The Centre, meanwhile, pleads fiscal distress, citing debt servicing, defence and IMF conditionalities. This vertical imbalance — where provinces resist any reduction in their share while failing to meaningfully tax agriculture, property and services — has produced paralysis, with negotiations for the 11th NFC Award stalled as of now.

Another anomaly in the way of cooperative federalism stems from unilateral policy decisions on energy, development or security by Islamabad. Provinces accuse it of willfully violating the Constitution by not convening meetings of institutions such as the Council of Common Interests for fostering consensus on critical federation-level issues.

This is most visible in development planning. Provinces question why the prime minister chairs committees reviewing provincial projects, or why federal ministries remain involved in devolved sectors. Sindh's opposition to proposed new canals to irrigate Cholistan Dessert reflects deeper fears: that federal mega-projects override provincial consent and undermine downstream water rights. Despite Article 172(3), K-P has a long-running dispute with Wapda over transfer of net hydel profits from Tarbela, or demands for higher gas royalties by Balochistan, persist.

The controversy around the proposed mining legislation in K-P and Balochistan reveals a common anxiety: who really controls resource wealth, and who benefits?

Lawmakers argue that centralising authority in regulatory boards undermines rights of all provincial stakeholders and violates the spirit of the 18th Amendment; development without consent is akin to extraction without representation.

Security too constitutes a fault line. K-P and Balochistan remain heavily securitised, with "Aid of Civil Power" regulations still in force in K-P, and Rangers deployed in Sindh's cities for decades.

K-P's insistence on provincial consent for operations to clear terrorist sanctuaries as well as issues related to refugees underlines some of the faultlines that belie the claim of a "cooperative federation". Recent verbal spats over cross-border militancy (Tirah operation and displacement of locals) all exacerbate the fault lines and kick up questions about jurisdiction. The Centre views such dissent as defiance; provinces see it as constitutional assertion.

Water distribution remains a perennial source of inter-provincial bitterness. Sindh accuses Punjab of upstream over-extraction in violation of the 1991 Water Accord, while Balochistan accuses Sindh of denying it its share. These disputes intensify during shortages and reinforce perceptions of inequity.

Karachi illustrates a different dysfunction. Federal agencies control large swathes of land, provincial laws weaken elected mayors, and the Centre periodically calls for "neutral" administrators. The result is a governance vacuum where accountability is diffuse and services collapse, as seen during recent monsoon crises.

Overlaying all disputes is the perception of Punjab as the federation's favoured "elder brother". From PSDP allocations and higher investments in education projects to motorway financing and administrative leniency under IMF pressures, critics argue that political alignment with the Centre translates into preferential treatment.
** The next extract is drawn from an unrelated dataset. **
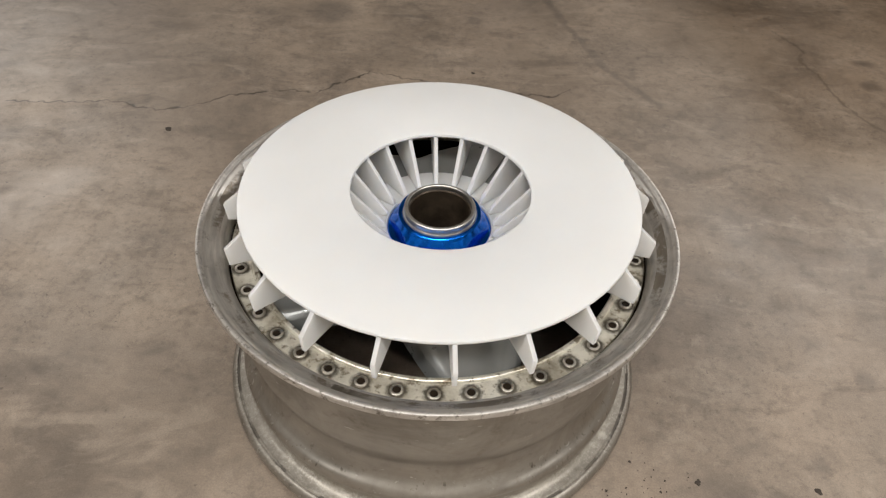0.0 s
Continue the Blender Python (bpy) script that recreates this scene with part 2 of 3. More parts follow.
def bolt_ring_alloy():
    """Bead-blasted alloy with oily grime and painted recess shade round each bolt."""
    m = Nodes("grimy_bolt_ring_alloy")
    around, angle, radius, height = m.polar(0.2)
    step = math.tau / 40
    turn = m.math("DIVIDE", m.math("SUBTRACT", angle, BOLT_PHASE), step)
    turn = m.math("SUBTRACT", turn, m.math("ROUND", turn))
    across = m.math("MULTIPLY", turn, step * BOLT_R)
    out = m.math("SUBTRACT", radius, BOLT_R)
    away = m.math("SQRT", m.math("ADD", m.math("MULTIPLY", across, across), m.math("MULTIPLY", out, out)))
    rag = m.noise(240, 4, 0.7)
    away = m.math("ADD", away, m.math("MULTIPLY", m.math("SUBTRACT", rag, 0.5), 0.007))
    # dark ring: collected grime plus the shade of the bolt recess, as colour
    grime_and_shade = m.ramp(m.math("DIVIDE", away, 0.02), (0.38, 1.0), (0.54, 0.0))
    tone = m.ramp(m.noise(22, 5, 0.65), (0.32, (0.30, 0.265, 0.20)), (0.46, (0.56, 0.53, 0.445)), (0.60, (0.76, 0.735, 0.65)))
    tone = m.mix(m.ramp(m.noise(95, 5, 0.72), (0.53, 0.0), (0.63, 0.85)), tone, (0.15, 0.115, 0.065))
    tone = m.mix(m.math("MULTIPLY", grime_and_shade, 0.85), tone, (0.045, 0.035, 0.022))
    m.set(Base_Color=tone, Metallic=0.68, Roughness=m.math("ADD", 0.28, m.math("MULTIPLY", rag, 0.25)))
    m.bump(rag, 0.25, 0.0008)
    return m.material


def white_print():
    """White printed plastic with faint layer lines."""
    m = Nodes("white_printed_plastic")
    lines = m.noise(900, 1, 0.4, 0.0, m.mapped((0.02, 0.02, 1.0)))
    soft = m.noise(9, 3, 0.5)
    m.set(Base_Color=m.ramp(soft, (0.35, (0.690, 0.686, 0.670)), (0.65, (0.715, 0.711, 0.697))), Roughness=m.math("ADD", 0.34, m.math("MULTIPLY", soft, 0.10)))
    m.bsdf.inputs["Specular IOR Level"].default_value = 0.26
    m.bsdf.inputs["Subsurface Weight"].default_value = 0.85
    m.bsdf.inputs["Subsurface Scale"].default_value = 0.015
    m.bsdf.inputs["Subsurface Radius"].default_value = (1.0, 0.92, 0.84)
    m.bump(m.math("ADD", lines, m.math("MULTIPLY", m.noise(400, 2, 0.5), 0.5)), 0.06, 0.0004)
    return m.material


def simple(name, colour, rough, metal=0.0, vary=0.25, scale=30.0, bump=0.1):
    m = Nodes(name)
    n = m.noise(scale, 5, 0.6)
    f = m.noise(scale * 9, 3, 0.6)
    c = m.mix(vary, colour, m.ramp(n, (0.3, 0.35), (0.7, 1.5)), "MULTIPLY")
    m.set(Base_Color=c, Roughness=m.math("ADD", rough - 0.07, m.math("MULTIPLY", f, 0.14)), Metallic=metal)
    m.bump(f, bump, 0.0006)
    return m.material


def anodised_blue():
    m = Nodes("blue_anodised_aluminium")
    around, angle, radius, height = m.polar(0.02)
    n = m.noise(300, 3, 0.6, 0.0, around)
    m.set(Base_Color=m.ramp(n, (0.3, (0.004, 0.130, 0.66)), (0.7, (0.009, 0.175, 0.80))), Metallic=1.0, Roughness=m.math("ADD", 0.19, m.math("MULTIPLY", n, 0.10)))
    return m.material


def plywood():
    m = Nodes("varnished_plywood")
    grain = m.noise(9, 6, 0.65, 1.4, m.mapped((6.0, 6.0, 0.7)))
    fine = m.noise(60, 4, 0.6, 0.4, m.mapped((8.0, 8.0, 0.5)))
    c = m.ramp(grain, (0.3, (0.26, 0.13, 0.045)), (0.5, (0.50, 0.295, 0.115)), (0.7, (0.62, 0.41, 0.19)))
    c = m.mix(0.4, c, m.ramp(fine, (0.3, 0.6), (0.7, 1.3)), "MULTIPLY")
    m.set(Base_Color=c, Roughness=0.5)
    m.bump(fine, 0.2, 0.001)
    return m.material


def paint_mist():
    """White spray mist: thick at the can's edge, thinning out into dots."""
    m = Nodes("white_spray_paint")
    cover = m.attribute("cover")[0]
    dots = m.noise(900, 3, 0.7)
    soft = m.noise(45, 4, 0.6)
    a = m.math("ADD", cover, m.math("MULTIPLY", m.math("SUBTRACT", dots, 0.5), m.math("MULTIPLY", m.math("SUBTRACT", 1.0, cover), 0.5)))
    a = m.math("ADD", a, m.math("MULTIPLY", m.math("SUBTRACT", soft, 0.5), m.math("MULTIPLY", m.math("SUBTRACT", 1.0, cover), 0.6)))
    a = m.ramp(m.math("MULTIPLY", a, m.math("GREATER_THAN", cover, 0.03)), (0.06, 0.0), (0.66, 1.0))
    m.set(Base_Color=m.ramp(soft, (0.3, (0.66, 0.645, 0.61)), (0.7, (0.76, 0.75, 0.72))), Roughness=0.6, Alpha=a)
    return m.material


BOLT_R, BOLT_PHASE = 0.2034, radians(0.80)
MAT_FLOOR = concrete_floor()
MAT_BARREL = worn_alloy("bare_barrel_alloy", (0.376, 0.351, 0.312), 0.36, 0.4, 0.45, 0.88, (0.0125, 0.0315))
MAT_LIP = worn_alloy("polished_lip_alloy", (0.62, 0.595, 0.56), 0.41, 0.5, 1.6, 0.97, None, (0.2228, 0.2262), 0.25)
MAT_DISC = simple("gunmetal_paint", (0.235, 0.24, 0.235), 0.30, 0.5, 0.07, 9, 0.0)
# near-black colour stands for the deep shade inside the barrel
MAT_INSIDE = simple("shaded_inside_black", (0.020, 0.018, 0.016), 0.85, 0.0, 0.4, 18)
MAT_RING = bolt_ring_alloy()
MAT_BOLT = simple("oily_bolt_steel", (0.50, 0.475, 0.425), 0.40, 1.0, 0.5, 220)
# black for the painted shade in the bolt bores and for the dark joint
MAT_HOLE = simple("bore_shade_and_joint_black", (0.016, 0.011, 0.007), 0.6, 0.0, 0.3, 60)
MAT_SEAL = simple("brown_sealant", (0.055, 0.040, 0.027), 0.6, 0.0, 0.5, 40)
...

This is best illustrated when, in January 2026, the federal government approved the Rs465 billion Lahore-Sahiwal-Bahawalnagar motorway, drawing scrutiny for unmet guidelines, resource concerns, and the absence of a viable financing plan or final design. The project was cleared by CDWP in breach of the National Fiscal Pact and Prime Minister's directive requiring at least 50% funding from the Punjab government.

Pakistan's federation crisis is less about the inadequacy of the 18th Amendment than about its selective implementation. Provinces demand autonomy but resist local devolution and taxation. The Centre demands fiscal discipline but struggles to relinquish control. Both invoke the Constitution while bending it to short-term political ends, including ignoring the spirit of Article 173(2), which calls for cooperative management of federal-provincial relations.

All these issues denote simmering and potentially deadly discord. Whether Pakistan needs a new social contract or adherence to the existing one to sustain the federation depends entirely on the will of the ruling elites.